Para comprender y manejar la realidad el ser humano necesita de la interacción de sus dos hemisferios cerebrales cuyas formas de procesamiento son esencialmente diferentes pero complementarias: uno usa el análisis y el otro la síntesis, uno trabaja linealmente y el otro domina la simultaneidad, uno es racional y el otro intuitivo. Desde esas dos aproximaciones casi antagónicas, Mario Cuenca Sandoval aborda en su última novela la doble narración de unos sucesos y unas vidas cuyos dos protagonistas interpretan de formas muy diferentes, tanto que solo el reconocimiento de personajes y situaciones comunes nos permiten concluir que la búsqueda de la que hablan, las angustias que sufren y las obsesiones que los mueven pertenecen a una misma historia.
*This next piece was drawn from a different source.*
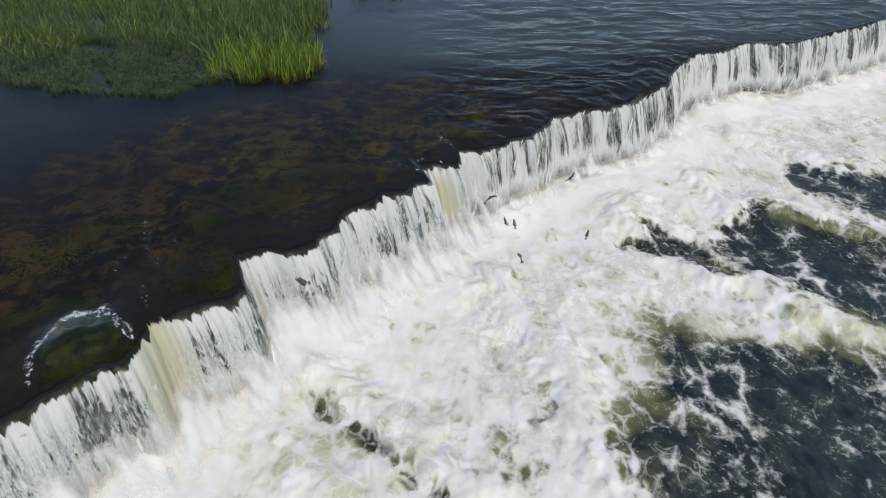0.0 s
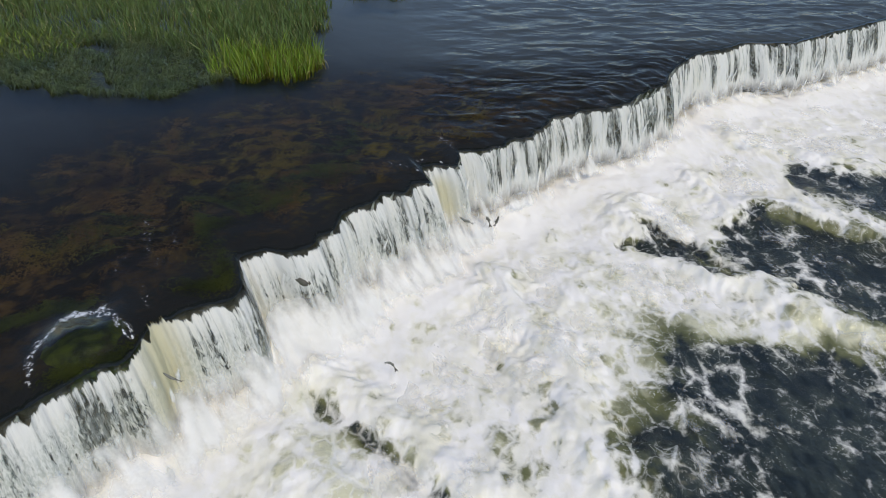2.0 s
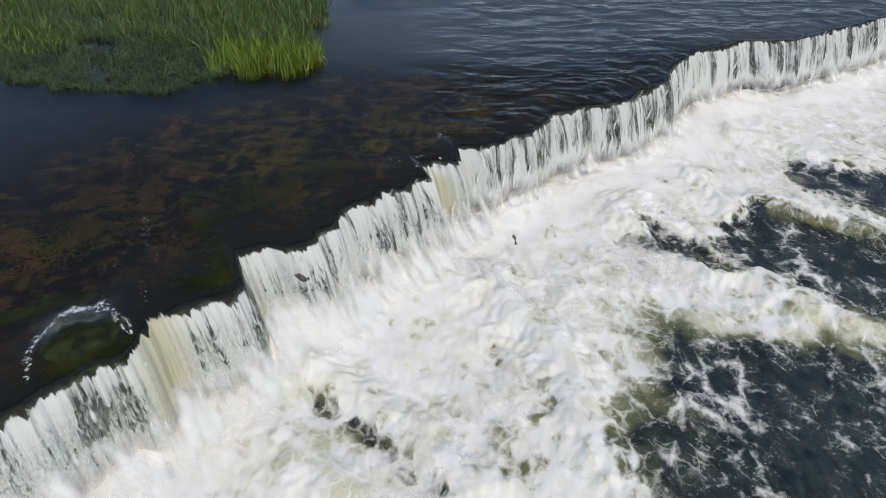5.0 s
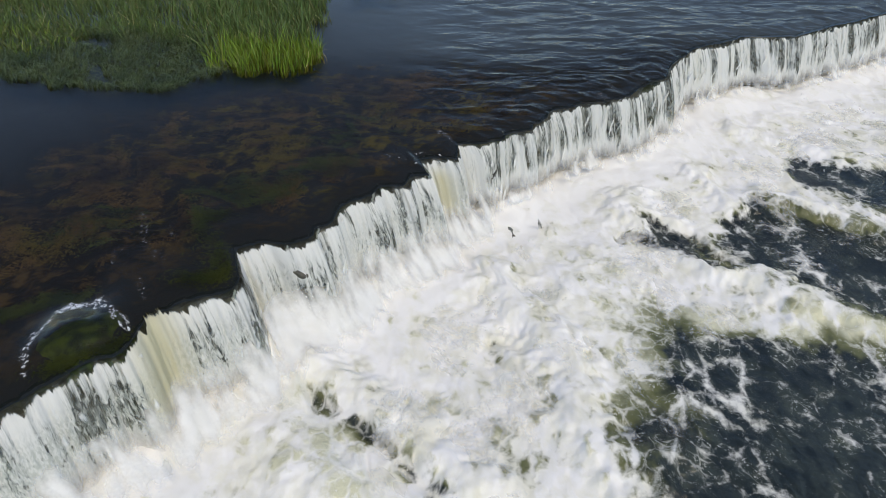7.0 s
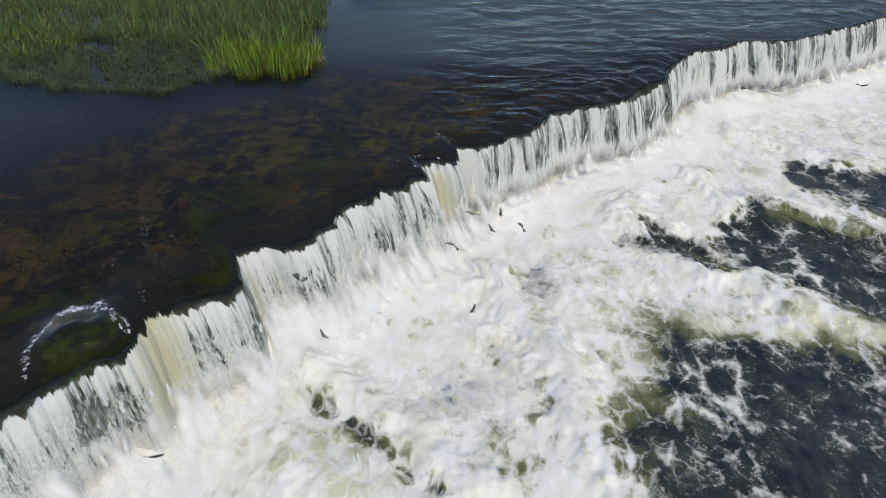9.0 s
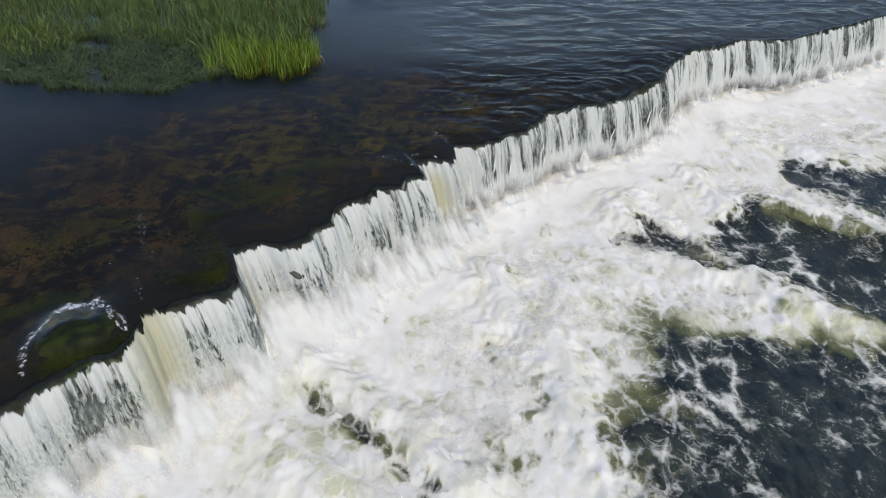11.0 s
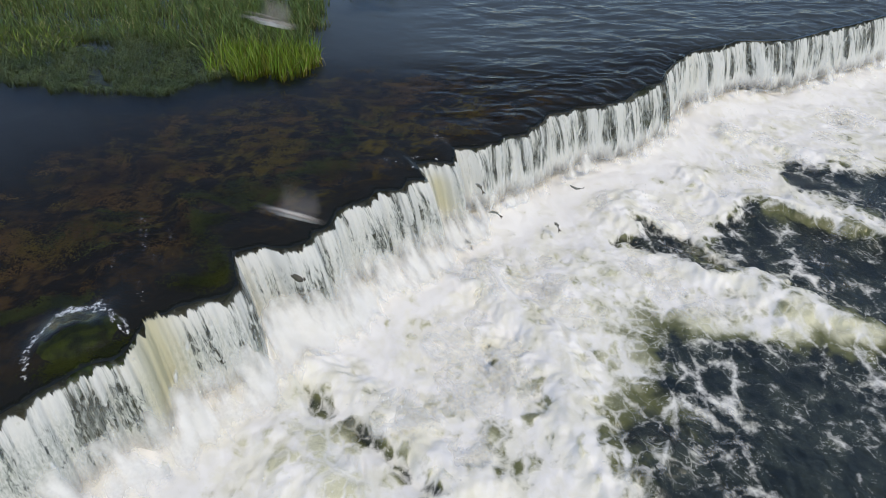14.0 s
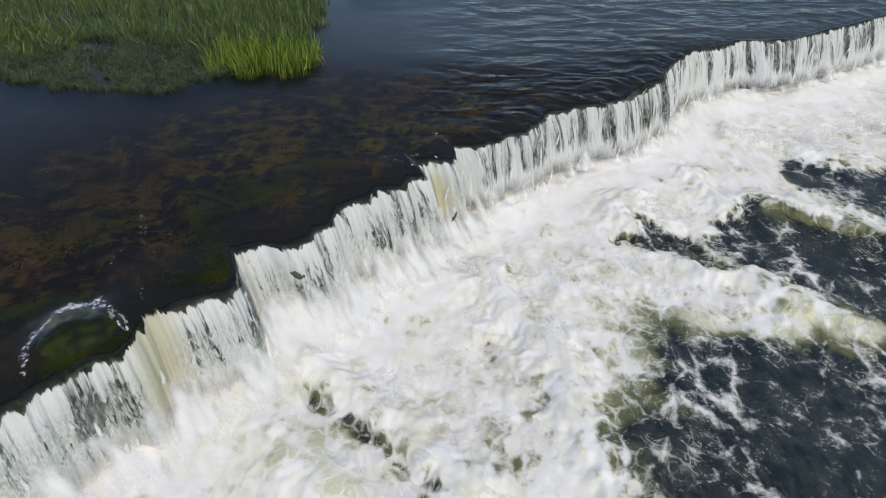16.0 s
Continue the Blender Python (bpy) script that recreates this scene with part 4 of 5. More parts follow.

Es por tanto formalmente idónea la división del texto en dos mitades de idéntica extensión y estructura simétrica, plagadas de sinápticas referencias internas, y en las que el depurado estilo del autor recorre, en sentido descendente y creciente acierto, las tres personas del singular. Un texto en el que la reflexión lúcida, la imagen sorprendente pero ajustada o la metáfora precisa pueden irrumpir en cualquier momento iluminando la narración. Justo lo que se espera de la gran literatura, el lugar en el que busca un hueco esta ambiciosa obra.
La primera mitad, la del hemisferio izquierdo, comienza con la espectacular descripción del accidente que marcará las vidas de los protagonistas, Gabriel y Hubert Mariet-Levi, y que clausurará su alocada escapada a Barcelona e Ibiza desde París, una escena que ya adelanta la importancia del elemento cinematográfico en toda la narración. Porque la acción está aquí mediatizada por las alusiones al ‘Vértigo’ de Hitchcock, patentes en el encargo que Hubert
hace a su amigo de vigilar las tendencias suicidas de su mujer, de sorprendente parecido con la víctima del accidente, y en el encuentro fortuito con una segunda copia del original, todo lo cual llevará al lector a prolongar la comparación esperando la sorpresa.
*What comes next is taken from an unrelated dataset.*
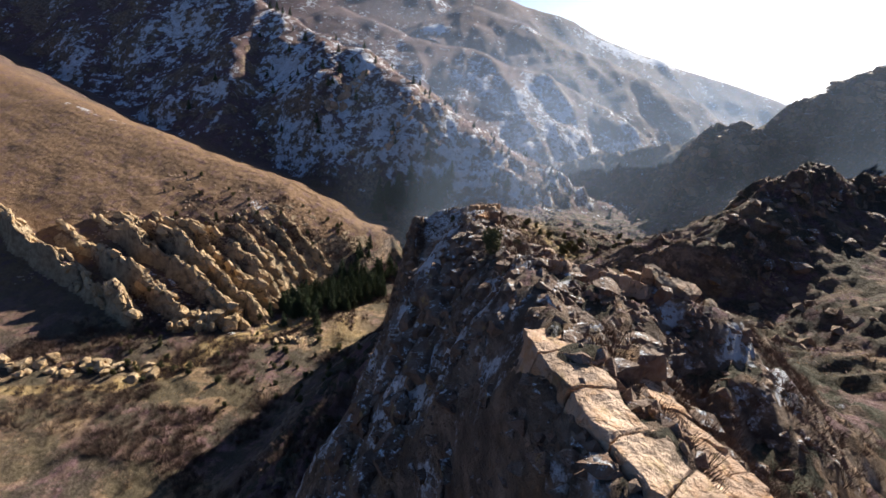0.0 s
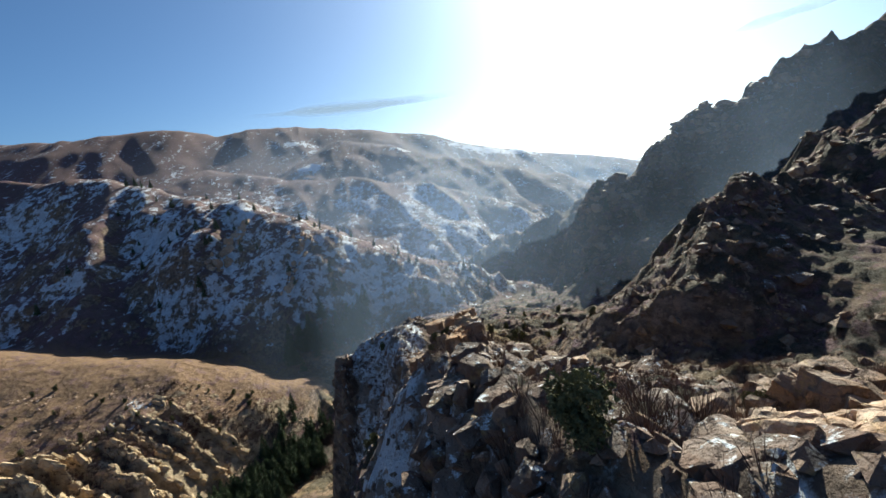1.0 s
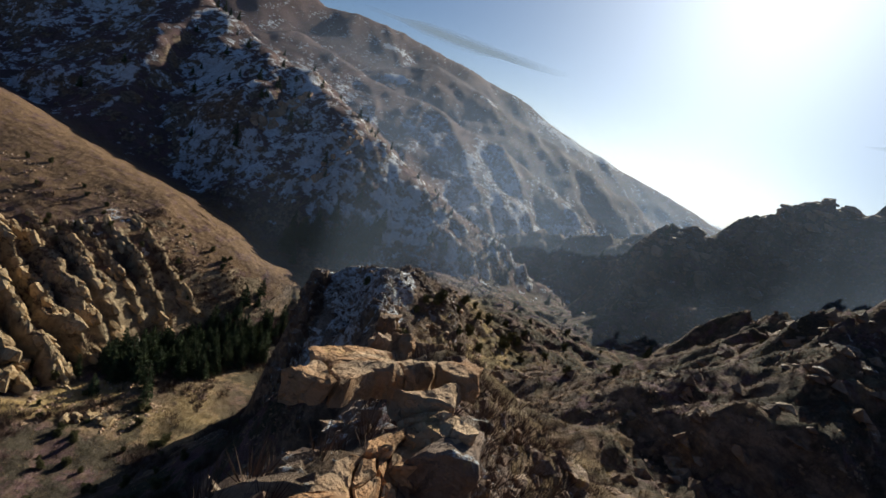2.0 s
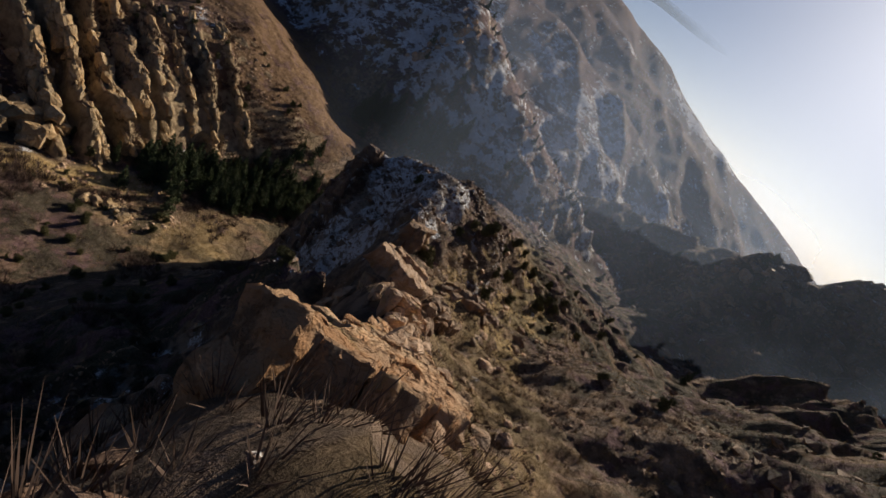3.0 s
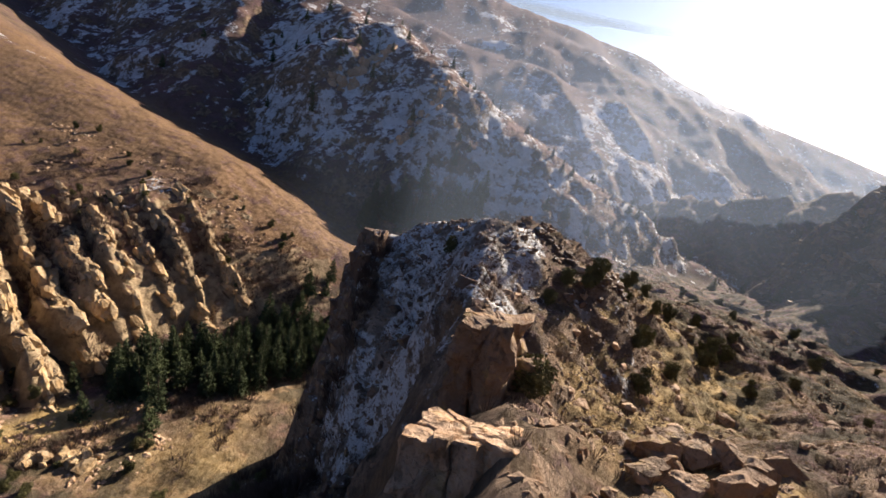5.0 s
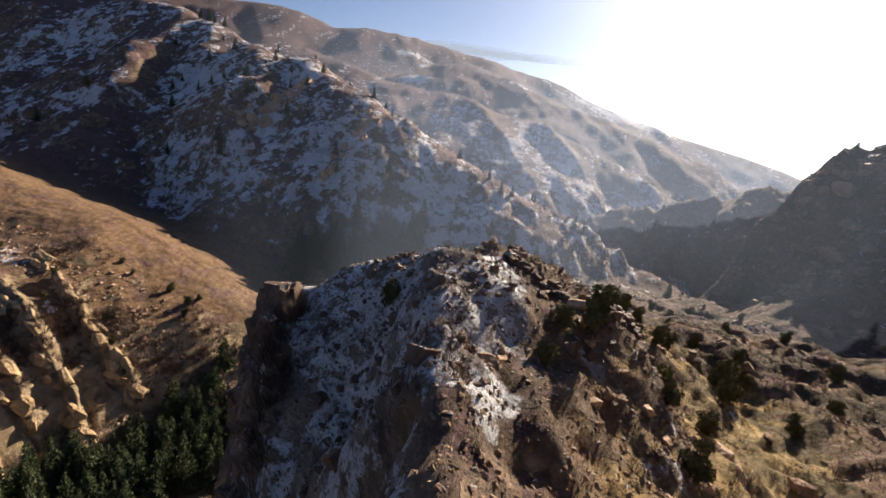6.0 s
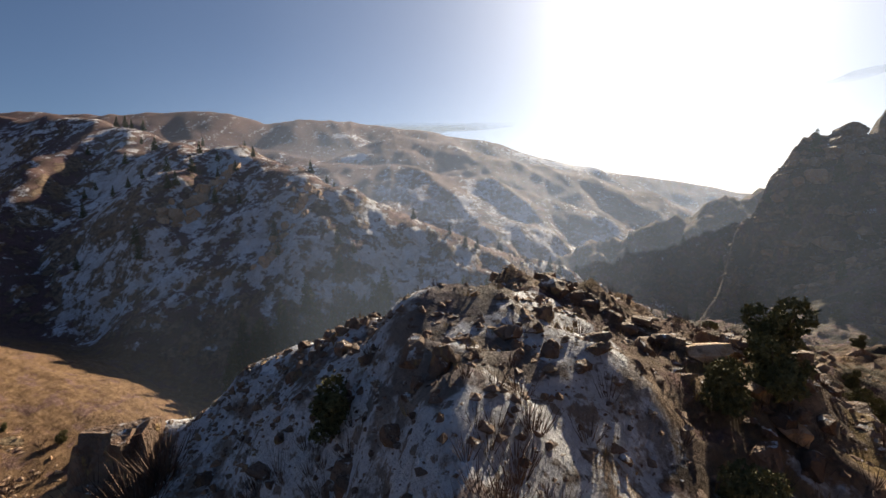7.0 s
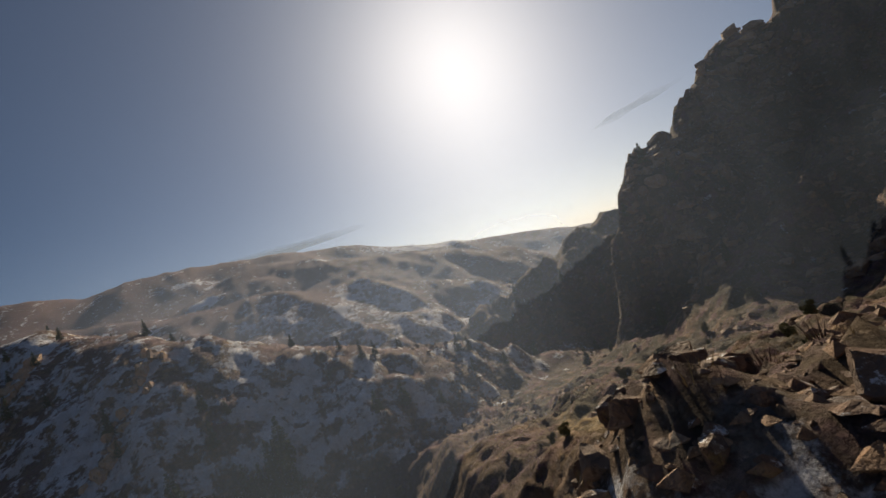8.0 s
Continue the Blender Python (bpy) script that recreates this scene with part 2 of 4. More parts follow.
# ---- materials ----
class Graph:
    """Short hand for a node material."""

    def __init__(self, name):
        self.mat = bpy.data.materials.new(name)
        self.mat.use_nodes = True
        self.tree = self.mat.node_tree
        self.out = self.tree.nodes["Principled BSDF"]
        self.out.inputs["Roughness"].default_value = 0.9
        self.out.inputs["Specular IOR Level"].default_value = 0.25

    def node(self, kind, **values):
        n = self.tree.nodes.new(kind)
        for key, value in values.items():
            if key in n.inputs:
                self.put(n.inputs[key], value)
        return n

    def put(self, socket, value):
        if isinstance(value, bpy.types.NodeSocket):
            self.tree.links.new(value, socket)
        elif isinstance(value, tuple) and len(value) == 3 and socket.type == 'RGBA':
            socket.default_value = (*value, 1)
        else:
            socket.default_value = value

    def noise(self, scale, detail=6.0, rough=0.55, where=None):
        n = self.node("ShaderNodeTexNoise", Scale=scale, Detail=detail, Roughness=rough)
        self.put(n.inputs["Vector"], where if where else self.place())
        return n.outputs["Fac"]

    def cells(self, scale, feature='DISTANCE_TO_EDGE', where=None):
        n = self.tree.nodes.new("ShaderNodeTexVoronoi")
        n.feature = feature
        n.inputs["Scale"].default_value = scale
        self.put(n.inputs["Vector"], where if where else self.place())
        return n.outputs["Distance"]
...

Entre las referencias culturales de los sesenta y setenta que impregnan esta parte (Barthes, Deleuze, Foucault, Derrida, Resnais, Perec), se impone la ‘Rayuela’ de Cortázar y su imagen de París, ampliada y actualizada con los disturbios en los barrios periféricos. Aunque esta tendencia nostálgica se verá superada por la pulsión autodestructiva que impregna toda la novela, infectando incluso la figura del matador Emilio Astraldi, y haciéndose aún más patente en la segunda parte, la del hemisferio derecho.
En ella se narran alternativamente la adolescencia y madurez de María Levi (el nuevo Hubert) y su expedición a una isla volcánica en el Ártico para realizar un descenso ritual al fondo de un cráter. Pero esta bajada a los infiernos en la isla del fin del mundo que es Mística, no es más que la inversión, en la conciencia de la narradora, de otro rito previo: la paulatina degradación a la que se entregó en sus periplos por la Barcelona más gótica y vampírica. Allí llegó con Gabriel después de atravesar el Mayo francés y convertirse en adelantada del punk parisino, la tribu que mejor convenía a su obsesión por lacerar un cuerpo en el que tatuar el mapa de sus sufrimientos.
Cuenca Sandoval reorganiza aquí el material de la primera parte permutando situaciones y personajes, creando una sugerente red de relaciones e identidades, pero conservando invariable lo esencial, lo arquetípico. Así ocurre que Dante, el anfitrión de la fiesta de disfraces de la primera parte, es ahora el guía en el Infierno volcánico; Emilio, el matador, aparece aquí como actor porno; o el que fuera su ayudante, Sigilo, se convierte en subalterno de un productor mafioso. Algo así como si a los personajes les costara abandonar su particular campo semántico. Pero ahora será María la obsesionada por una mujer perdida y la que encontrará o creará a su doble, mientras que la referencia cinematográfica, más espiritual, será ‘Ordet’ de Dreyer.
Como ven una novela densa y estimulante, llena de recovecos para la reflexión, que pretende avisarnos del peligro de los persistentes fantasmas del pasado y de la necesidad de conjurarlos aunque sea solo a través del lenguaje, porque, como afirma el narrador, “puede que no todas las cosas puedan ser nombradas, pero al menos pueden ser cercadas con palabras”.